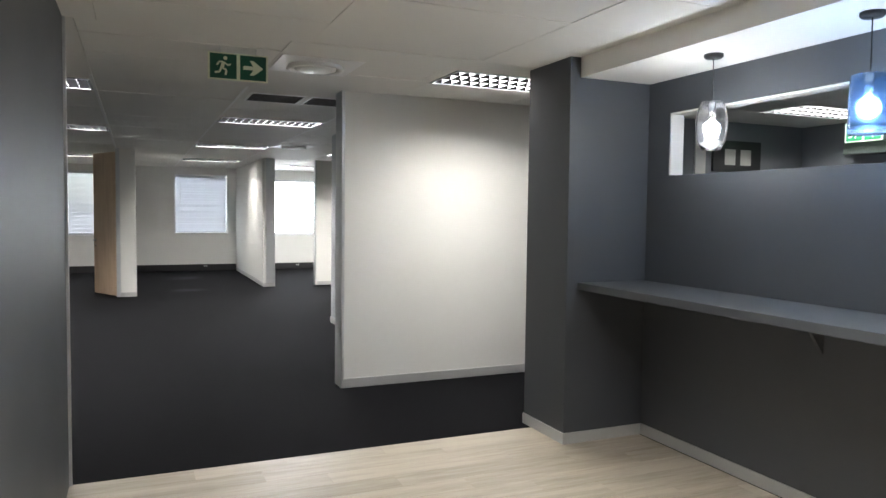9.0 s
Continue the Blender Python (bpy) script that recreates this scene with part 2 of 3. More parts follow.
def part(name, bm, mat, parent, label="", smooth=False):
    base = BASE[parent]
    bmesh.ops.translate(bm, verts=bm.verts[:], vec=-base)
    ob = link(name, bm, mat, parent, smooth)
    BASE[ob] = base
    if label:
        tagged(ob, label)
    return ob


def structure(name, bm, mat, label, category):
    ob = link(name, bm, mat)
    BASE[ob] = Vector((0, 0, 0))
    return tagged(ob, label, category, kind="structure")


def wall(name, x0, x1, y0, y1, mat, label, z0=0.0, z1=H, bevel=0.004):
    return structure(name, block(x0, x1, y0, y1, z0, z1, bevel), mat, label, "wall")


def wall_holes(name, axis, c0, c1, a0, a1, holes, mat, label, z1=H + 0.1):
    """A wall c0..c1 thick that runs a0..a1 along the other axis, with openings (a, b, low, high)."""
    bm = bmesh.new()
    def put(a, b, lo, hi):
        if b - a < 1e-4 or hi - lo < 1e-4:
            return
        if axis == 'x': block(c0, c1, a, b, lo, hi, bm=bm)
        else: block(a, b, c0, c1, lo, hi, bm=bm)
    at = a0
    for a, b, lo, hi in sorted(holes):
        put(at, a, 0, z1)
        put(a, b, 0, lo)
        put(a, b, hi, z1)
        at = b
    put(at, a1, 0, z1)
    return structure(name, bm, mat, label, "wall")


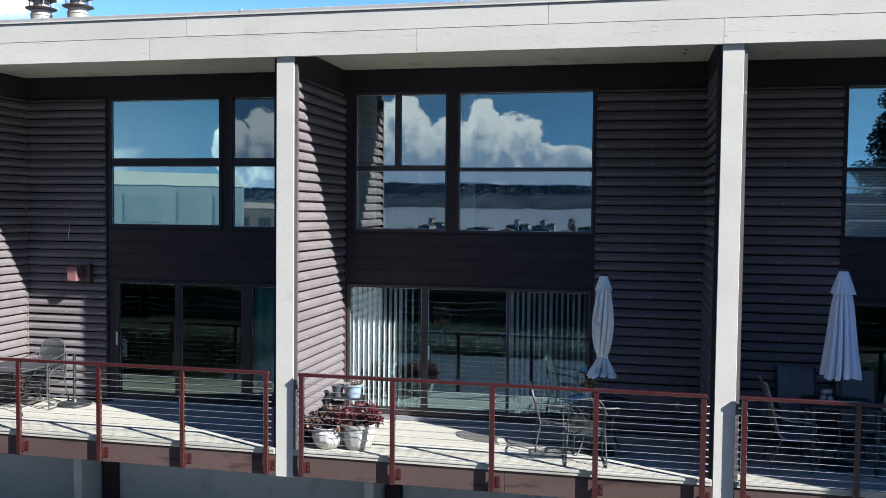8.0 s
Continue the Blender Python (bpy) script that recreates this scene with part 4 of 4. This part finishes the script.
def umbrella(x, y, z, tiers, cap, tie, mat, label, folds, seed, twist=0.15):
    rng = random.Random(seed)
    ph = [rng.uniform(0, 6.28) for _ in range(4)]

    def drape_body(levels, n, scale, deep, hem):
        """Cloth hanging in pleats round the pole: (radius, height, depth of pleat) from top to bottom."""
        pts = curve_pts(levels, 6)
        bm = B()
        rings = []
        for i, (r, h, amount) in enumerate(pts):
            f = i / (len(pts) - 1)
            ring = []
            for k in range(n):
                t = 2 * math.pi * k / n
                a = folds * 0.5 * (t + twist * f + 0.16 * math.sin(2 * t + ph[2]) + 0.05 * math.sin(5 * f + ph[3])) + ph[0]
                groove = (1 - abs(math.sin(a))) ** 3
                rr = r * scale * (1 + deep * amount * (0.35 - 2.3 * groove + 0.12 * math.cos((folds + 3) * t - 2 * twist * f + ph[1])))
                ring.append(bm.verts.new((rr * math.cos(t), rr * math.sin(t), h + hem * f ** 8 * (groove - 0.35 + 0.4 * math.sin(3 * t + ph[1])))))
            rings.append(ring)
        for p, q in zip(rings, rings[1:]):
            for k in range(n):
                bm.faces.new((p[k], p[(k + 1) % n], q[(k + 1) % n], q[k]))
        return bm

    u = thing("patio_umbrella", (x, y, z), label, "umbrella", "closed patio umbrellas")
    top = cap[0][1]
    part("pole", sweep(B(), [(0, 0, 0.03), (0, 0, top + 0.01)], 0.019, 12), IRON, u, smooth=True)
    part("base", lathe(B(), [(0.22, 0), (0.225, 0.02), (0.19, 0.05), (0.05, 0.075), (0.035, 0.22), (0.022, 0.23)], 28), IRON, u, "dark round weighted base", True)
    part("finial", lathe(B(), [(0.055, top), (0.055, top + 0.018), (0.03, top + 0.03)], 14), IRON, u)
    part("canopy", drape_body(tiers, 144, 0.79, 1.6, 0.05), mat, u, "folded canvas canopy", True)
    part("top_vent", drape_body(cap, 96, 0.92, 0.9, 0.018), mat, u, "short canvas cap", True)
    if tie:
        part("tie", lathe(B(), [(tie[0] * 0.82, tie[1] - 0.012), (tie[0] * 0.88, tie[1] - 0.008), (tie[0] * 0.88, tie[1] + 0.008), (tie[0] * 0.82, tie[1] + 0.012)], 30), mat, u, "canvas tie band")
    return u


umbrella(4.37, 0.92, DZ,
         [(0.095, 2.28, 0.16), (0.125, 2.1, 0.26), (0.150, 1.85, 0.30), (0.150, 1.62, 0.30), (0.120, 1.44, 0.24), (0.088, 1.33, 0.08), (0.105, 1.27, 0.16), (0.165, 1.16, 0.30), (0.215, 1.07, 0.34)],
         [(0.055, 2.425, 0.02), (0.085, 2.34, 0.06), (0.118, 2.25, 0.12), (0.128, 2.235, 0.14)], (0.092, 1.33), CANVAS,
         "closed pale grey patio umbrella tied near its hem", 13, 2, 0.9)
umbrella(7.41, 0.96, DZ,
         [(0.12, 2.30, 0.10), (0.16, 2.10, 0.18), (0.190, 1.80, 0.26), (0.218, 1.55, 0.30), (0.242, 1.32, 0.36), (0.248, 1.20, 0.40)],
         [(0.06, 2.56, 0.02), (0.10, 2.46, 0.05), (0.155, 2.30, 0.10), (0.165, 2.27, 0.12)], None, CANVAS_L,
         "closed lavender-grey patio umbrella hanging loose", 10, 6, 0.1)

# round glass table of the middle deck
t = thing("patio_table", (4.34, 0.92, DZ), "round glass-topped patio table with tube legs", "table")
part("glass_top", lathe(B(), [(0.03, 0.700), (0.445, 0.700), (0.45, 0.704), (0.445, 0.708), (0.03, 0.708)], 48), TABLE_GLASS, t, "clear glass top", True).visible_shadow = False
part("rim", sweep(B(), [(0.455 * math.cos(a * math.pi / 20), 0.455 * math.sin(a * math.pi / 20), 0.702) for a in range(40)], 0.013, 8, True), TUBE, t, smooth=True)
for j in range(4):
    a = math.pi / 4 + j * math.pi / 2
    c, s = math.cos(a), math.sin(a)
    part("leg", sweep(B(), curve_pts([(0.43 * c, 0.43 * s, 0.69), (0.30 * c, 0.30 * s, 0.55), (0.25 * c, 0.25 * s, 0.35), (0.33 * c, 0.33 * s, 0.1), (0.40 * c, 0.40 * s, 0.012)], 5), 0.012, 8), TUBE, t, smooth=True)
part("ring", sweep(B(), [(0.262 * math.cos(a * math.pi / 16), 0.262 * math.sin(a * math.pi / 16), 0.30) for a in range(32)], 0.007, 6, True), TUBE, t, smooth=True)
fp = plain_pot("flower_pot", 4.18, 1.05, DZ + 0.709, 0.055, 0.075, 0.13, CERAMIC, "small pale pot of yellow flowers on the table")
bm = B()
leaves(bm, random.Random(31), (0, 0, 0.17), (0.10, 0.10, 0.06), 220, 0.035)
part("foliage", bm, LEAF, fp, "green leaves")
bm = B()
leaves(bm, random.Random(32), (0, 0, 0.215), (0.11, 0.11, 0.04), 80, 0.028, 0.0)
part("blossom", bm, PETAL, fp, "yellow blossoms")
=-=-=
| YOUR GOAL |
Using the material above, work out how many lines contain the string "Python". Give that number alone.

| FULL ANSWER |
2